Background:
Let $M$ be a smooth, Riemannian manifold with metric $g$ and dimension $n$. Let $R^a_{bcd}$ be the Riemann tensor with respect to the Levi-Civita connection for $g$.
Question:
Is there any rigorous result that gives a good intuitive sense of the meaning of the scalar curvature $R = R^{ab} R_{ab}$?
Discussion:
What I have in mind is something like the following:
For $n =2$, the volume of a geodesic ball of radius $\epsilon$ in $M$ is $\pi \epsilon^2 [1 - (R / 48) \epsilon ^2 + O(\epsilon^4) ]$. I may have the numerical factors wrong, but the point is this: $R$ tells you the difference between the volume of a geodesic ball and an ordinary Euclidean ball (for small radius). That's the kind of result I'm looking for.

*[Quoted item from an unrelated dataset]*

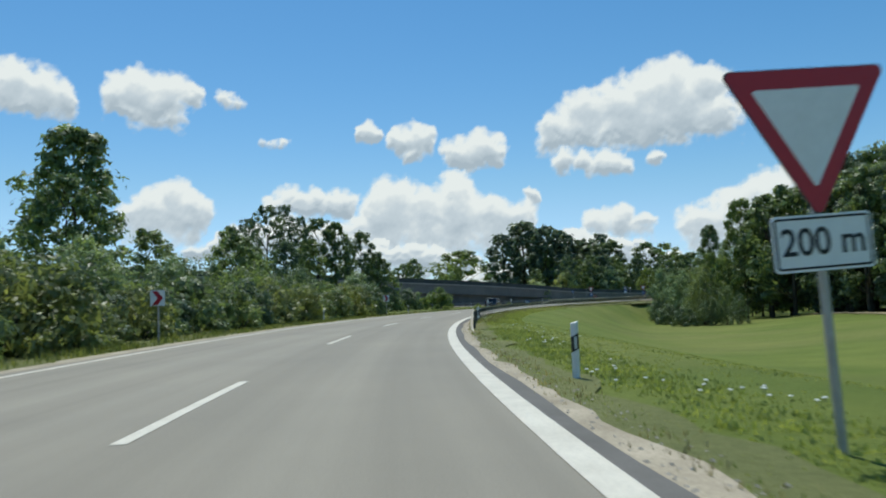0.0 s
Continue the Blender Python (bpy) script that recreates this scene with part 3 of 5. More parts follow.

My problem with this result is that it holds in normal geodesic coordinates but not in general coordinates. (Note that a choice of coordinates is necessary to define 'a geodesic ball of radius $\epsilon$'). If you know how to generalize this result to arbitrary coordinates, or you know another result that gives some intuition for $R$, please let me know.
Thanks for any help!
What you have mentioned for $n=2$ is in fact true for higher dimension too: Quoted from here, we know that the ratio of the $n$-dimensional volume of a ball of radius $\epsilon$ in the manifold $M$ to that of a corresponding ball in Euclidean space $\mathbb{R}^n$ is given by, for small $\epsilon$, $$\frac{\mbox{Vol}(B_\epsilon(p)\subset M)}{\mbox{Vol}(B_\epsilon(p)\subset\mathbb{R}^n)}=1-\frac{R}{6(n+2)}\epsilon^2+O(\epsilon^4).$$ (Therefore, you are right with the constant for the case when $n=2$).